Un chercheur spécialisé sur le judaïsme, Gary Tobin (ci-contre), président de l’Institute for Jewish and Community Research, a dernièrement conduit la première grande enquête quantitative sur les croyances religieuses et les attitudes des universitaires à l'égard de la religion.
Il a notamment évalué le degré d’hostilité des universitaires à l’égard des religions. Surprise: qui est premier au hit parade?
Je vous le donne en mille. Non ce ne sont pas les juifs, globalement très bien perçus. Ces derniers ne recueillent que 3% d’opinions défavorables. Regardez le tableau ci-dessous et vous verrez qui décroche la timbale.

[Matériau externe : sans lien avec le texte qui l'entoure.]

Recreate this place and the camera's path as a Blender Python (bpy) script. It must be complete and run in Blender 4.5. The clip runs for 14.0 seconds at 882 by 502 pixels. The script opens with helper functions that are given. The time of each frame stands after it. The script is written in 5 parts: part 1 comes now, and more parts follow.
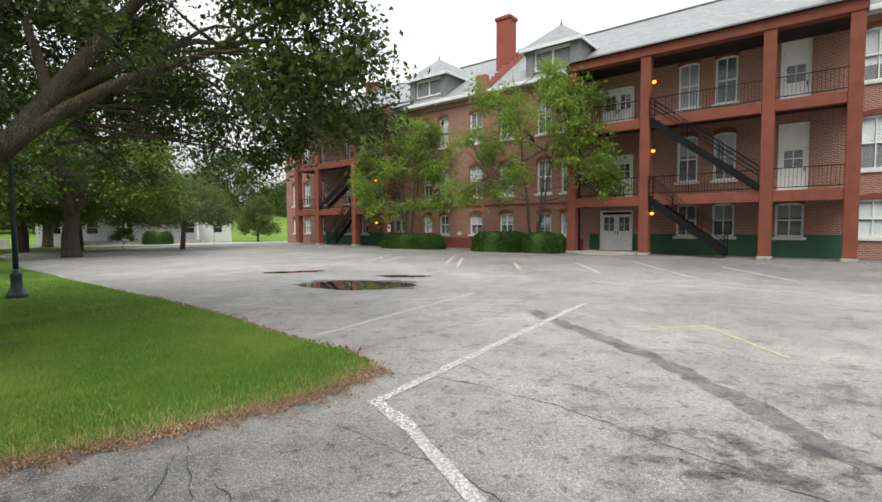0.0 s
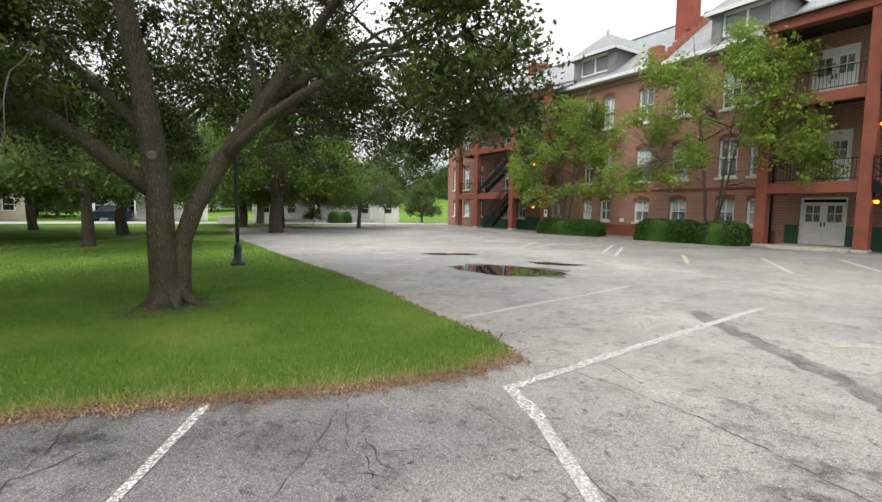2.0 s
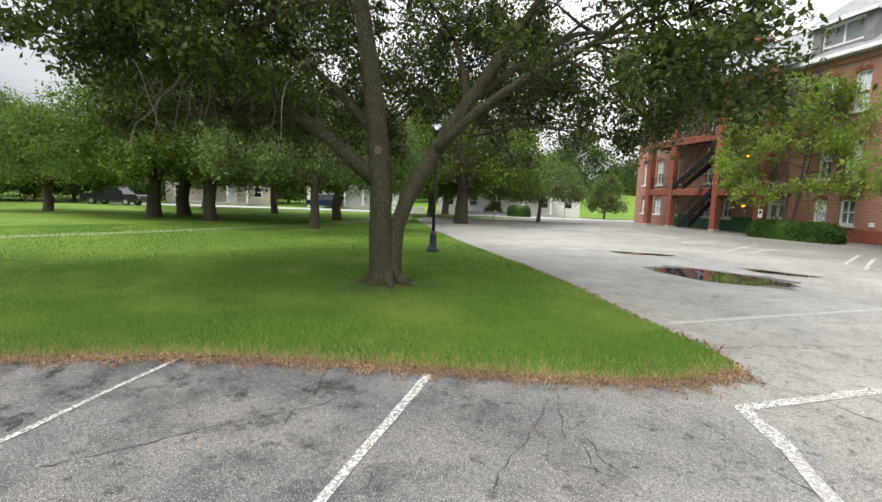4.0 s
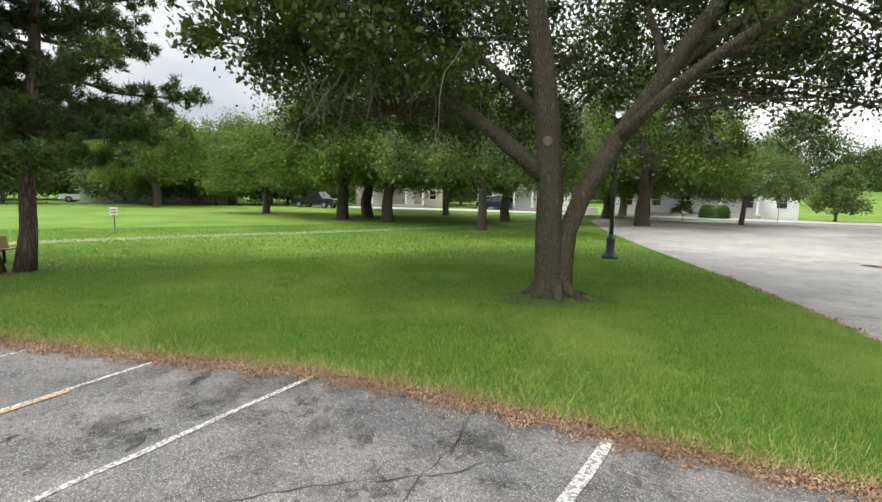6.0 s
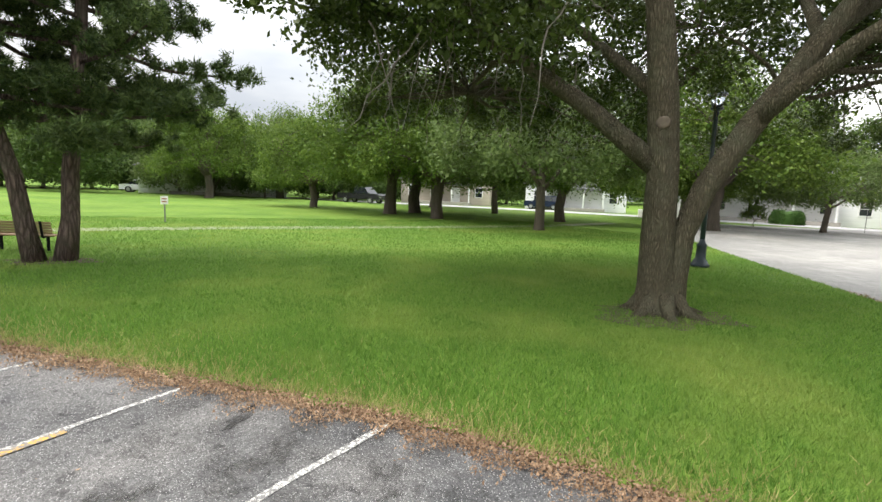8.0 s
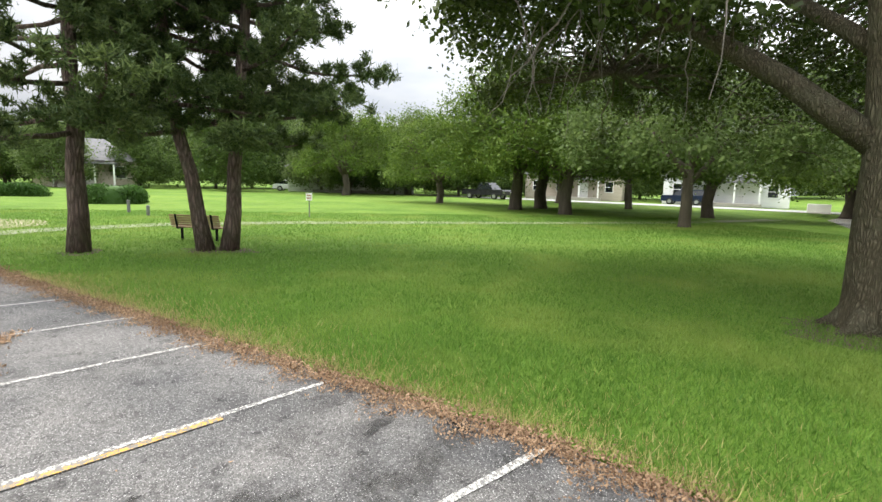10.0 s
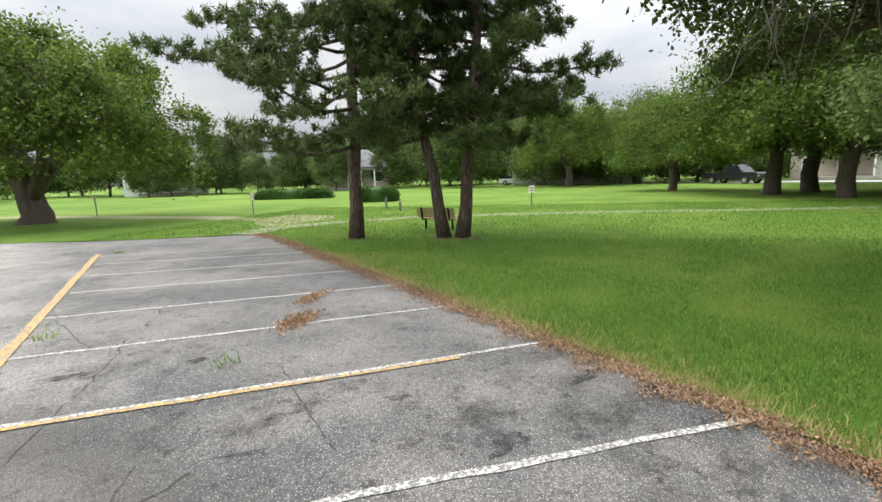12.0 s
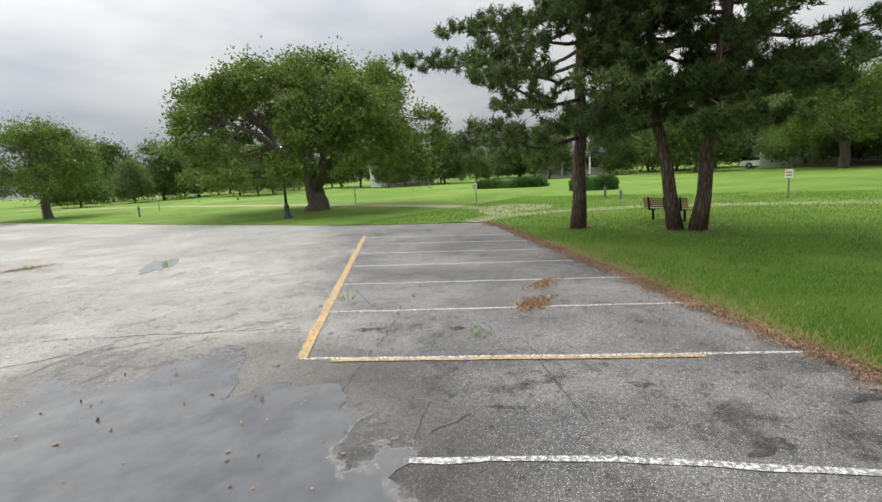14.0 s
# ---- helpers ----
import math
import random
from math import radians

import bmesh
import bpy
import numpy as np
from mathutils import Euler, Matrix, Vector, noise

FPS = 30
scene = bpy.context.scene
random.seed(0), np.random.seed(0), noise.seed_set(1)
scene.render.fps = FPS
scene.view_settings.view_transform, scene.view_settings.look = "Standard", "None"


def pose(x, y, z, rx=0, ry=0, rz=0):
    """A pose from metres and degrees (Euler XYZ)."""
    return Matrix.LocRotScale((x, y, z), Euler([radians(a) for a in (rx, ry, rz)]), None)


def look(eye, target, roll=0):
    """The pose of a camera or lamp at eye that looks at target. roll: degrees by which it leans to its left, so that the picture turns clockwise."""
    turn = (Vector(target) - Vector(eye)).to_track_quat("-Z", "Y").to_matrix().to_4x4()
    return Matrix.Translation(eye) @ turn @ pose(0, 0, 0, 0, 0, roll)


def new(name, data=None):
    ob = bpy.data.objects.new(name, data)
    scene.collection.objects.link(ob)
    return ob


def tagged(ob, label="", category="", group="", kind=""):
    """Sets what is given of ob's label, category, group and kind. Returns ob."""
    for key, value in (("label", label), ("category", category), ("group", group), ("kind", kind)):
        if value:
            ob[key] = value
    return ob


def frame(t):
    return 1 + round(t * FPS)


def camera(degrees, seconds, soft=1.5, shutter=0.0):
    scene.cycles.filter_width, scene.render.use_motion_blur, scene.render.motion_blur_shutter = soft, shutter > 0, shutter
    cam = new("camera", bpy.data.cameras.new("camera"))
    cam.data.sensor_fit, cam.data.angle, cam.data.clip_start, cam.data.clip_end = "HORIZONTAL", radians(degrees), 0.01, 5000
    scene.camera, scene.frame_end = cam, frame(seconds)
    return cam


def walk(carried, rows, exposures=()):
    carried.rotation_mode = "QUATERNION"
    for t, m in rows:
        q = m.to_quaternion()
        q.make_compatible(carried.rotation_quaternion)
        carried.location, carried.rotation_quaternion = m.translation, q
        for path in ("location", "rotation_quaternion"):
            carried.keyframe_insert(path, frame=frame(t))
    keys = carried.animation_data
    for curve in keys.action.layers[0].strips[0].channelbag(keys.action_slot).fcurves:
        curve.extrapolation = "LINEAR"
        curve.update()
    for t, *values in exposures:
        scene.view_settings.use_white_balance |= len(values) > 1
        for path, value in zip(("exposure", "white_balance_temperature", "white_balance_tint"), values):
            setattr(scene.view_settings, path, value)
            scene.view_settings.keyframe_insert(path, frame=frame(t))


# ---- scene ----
cam = camera(86.0, 14.0)
# seconds, eye x y z, heading, pitch, roll
PATH = [
    (0, -0.678, -1.069, 1.603, -4.43, -2.97, -0.29),
    (0.5, -0.644, -1.090, 1.639, -0.17, -3.50, -0.24),
    (1, -0.578, -1.130, 1.669, 4.56, -3.99, 0.05),
    (1.5, -0.519, -1.196, 1.691, 9.23, -4.45, 0.20),
    (2, -0.504, -1.215, 1.706, 14.46, -5.08, 0.69),
    (2.5, -0.534, -1.299, 1.718, 19.52, -5.43, 0.87),
    (3, -0.605, -1.320, 1.722, 25.05, -5.79, 1.13),
    (3.5, -0.694, -1.361, 1.709, 30.62, -6.01, 1.41),
    (4, -0.848, -1.410, 1.670, 35.28, -6.28, 2.06),
    (6.5, -1.852, -0.403, 1.613, 58.04, -6.82, 1.15),
    (7, -2.176, -0.367, 1.587, 58.65, -7.00, 1.33),
    (9.5, -3.496, -0.391, 1.414, 69.85, -7.39, 2.87),
    (10, -3.353, -0.409, 1.428, 75.21, -8.01, 1.70),
    (10.5, -3.171, -0.503, 1.433, 80.03, -8.10, 1.62),
    (11, -3.048, -0.504, 1.408, 86.68, -8.29, 0.84),
    (11.5, -2.921, -0.454, 1.405, 93.91, -8.73, -0.38),
    (12, -2.782, -0.359, 1.401, 101.97, -8.92, -1.60),
    (12.5, -2.628, -0.408, 1.455, 109.02, -9.23, -2.10),
    (13, -2.584, -0.482, 1.434, 115.71, -9.17, -2.70),
    (13.5, -2.487, -0.493, 1.448, 121.83, -9.20, -3.20),
    (14, -2.331, -0.476, 1.494, 127.15, -9.33, -3.30),
]
walk(cam, [(t, pose(x, y, z, 90 + p, 0, h) @ pose(0, 0, 0, 0, 0, r)) for t, x, y, z, h, p, r in PATH],
     [(0.0, 0.68), (3.0, 0.88), (4.2, 1.02), (6.5, 1.15), (9.5, 1.42), (10.5, 1.34), (11.5, 1.22), (12.5, 1.0), (14.0, 0.77)])

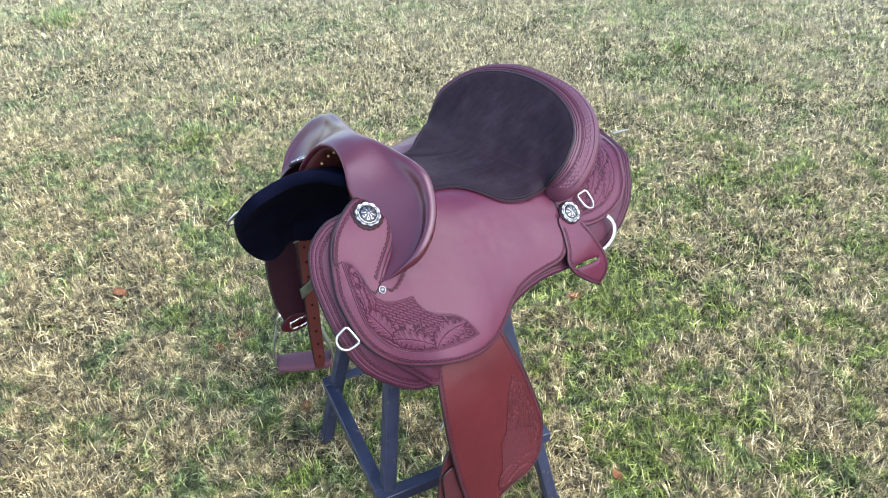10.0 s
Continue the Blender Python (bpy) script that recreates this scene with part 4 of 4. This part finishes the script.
    leaves = plan(((0.262, 3.20), (0.318, 2.95), (0.342, 2.15), 0.0165, 7), ((0.325, 2.80), (0.366, 2.20), (0.378, 1.25), 0.0150, 7), ((0.285, 2.70), (0.315, 2.20), (0.340, 1.50), 0.0130, 6), ((0.262, 3.00), (0.275, 2.60), (0.282, 2.00), 0.0100, 5), ((0.352, 1.70), (0.376, 1.30), (0.388, 0.80), 0.0100, 5), ((0.315, 1.9), (0.34, 1.4), (0.365, 0.95), 0.0110, 5))
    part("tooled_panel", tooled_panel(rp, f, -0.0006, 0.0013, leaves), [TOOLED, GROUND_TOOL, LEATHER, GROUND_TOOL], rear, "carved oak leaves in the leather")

    # hardware
    for p, r, off, lob in (((-0.1385, 1.90 * ROW), 0.0215, 0.0024, 10), ((0.2268, 3.00 * ROW), 0.0195, 0.006, 10)):
        m = frame_on(f, p, 20, off)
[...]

Eh oui, ce sont bien les évangéliques. Gary Tobin lui-même ne s’y attendait pas. Ceux qui niaient que les évangéliques sont mal perçus à l’université, ou qu’ils se victimisent sans aucune raison, en sont pour leurs frais.
Une enquête fiable
Téléchargeable dans son intégralité, cette enquête est solide: conduite dans 712 collèges et universités, auprès de 1269 universitaires, c’est une photographie fiable, pas une «impression» vague.
Sur les centaines d’universitaires interrogés, pas moins de 53% déclarent avoir une vue défavorable des évangéliques, 20 points devant les mormons, et 31 points devant les musulmans… Cela rassurera ceux qui craignaient que les universités américaines soient, ou deviennent pro-évangéliques! Le problème, manifestement, n’est pas là.
Côté évangélique en revanche, on s’inquiète. Et s’il y avait une relation entre la forte impopularité académique de leurs milieux, et un sentiment de discrimination exprimé ici et là sur les campus?
Un exemple: les évangéliques considèrent, dans leur grande majorité, que l’homosexualité n’est pas un style de vie alternatif approuvé par la Bible. Mais une Université comme Georgia Tech a mis en place des régulations (speech codes) qui interdisent aux étudiants sur le campus de faire le moindre commentaire que l’on pourrait subjectivement considérer comme offensif à l’égard de l’homosexualité.
Les évangéliques américains répondent qu’il n’y a pas de code similaire interdisant de faire le moindre commentaire subjectivement offensif à l’égard des évangéliques… Discrimination?
Le débat, en tout cas, s’annonce nourri, car cette enquête jette pour la première fois une lumière crue sur la hiérarchie de l’impopularité religieuse parmi les cadres universitaires américains.
Pourquoi cette impopularité?
Une question qui vient à l’esprit est «pourquoi»?
Dans le Washington Post, Cary Nelson, président de l’American Association of University Professors (AAUP) souligne que cette enquête ne relèverait pas de préjugés religieux (religious bias), mais d’une «résistance politique et culturelle», sous-entendu légitime.
En somme, c’est parce que les universitaires se sentiraient menacés par la vision du monde alternative des évangéliques qu’ils développeraient ces réflexes anti-évangéliques. On touche sans doute, là, une bonne part de l’explication: il est parfaitement exact de pointer la force culturelle offensive des évangéliques aux Etats-Unis, et sa capacité de pression sur des questions comme la famille, la bioéthique ou l’évolution darwinienne.
On comprend bien qu’une telle pression puisse apparaître menaçante dans la sphère académique, où la liberté intellectuelle passe avant le dogme.
Mais il y aurait sans doute à creuser davantage, car on le sait, tous les tenants de préjugés affirment que leurs préjugés n’en sont pas, et qu’ils sont uniquement basés sur des éléments «politiques et culturels». Même les plus endurcis dans leurs préjugés, comme le Hamas (qui bat des records d'antisémitisme), tiennent ce type de discours justificatif!
Des conséquences discriminatoires?
Une autre question est de savoir si cette forte impopularité des évangéliques a des conséquences factuelles, c’est-à-dire un impact négatif sur les étudiants, notamment les évangéliques qui fréquentent l’université (ce qui est le cas de quelques millions d’entre-eux): après tout, ce n’est pas certain!
Pour en avoir le cœur net, Gary A.Tobin a entrepris, en cette nouvelle année académique qui s’ouvre, une enquête auprès de 3500 étudiants. Le but: voir s’il «n’y a pas de fumée sans feu», c’est-à-dire si les forts sentiments anti-évangéliques d’un universitaire sur deux ne se traduisent pas, sur le terrain, par certaines discriminations, sur la base de conceptions restrictives de la diversité qui incluent les vues ‘libérales’, mais exclueraient les vues évangéliques du débat.
Je vous donne rendez-vous dans un an pour la sortie de ces résultats.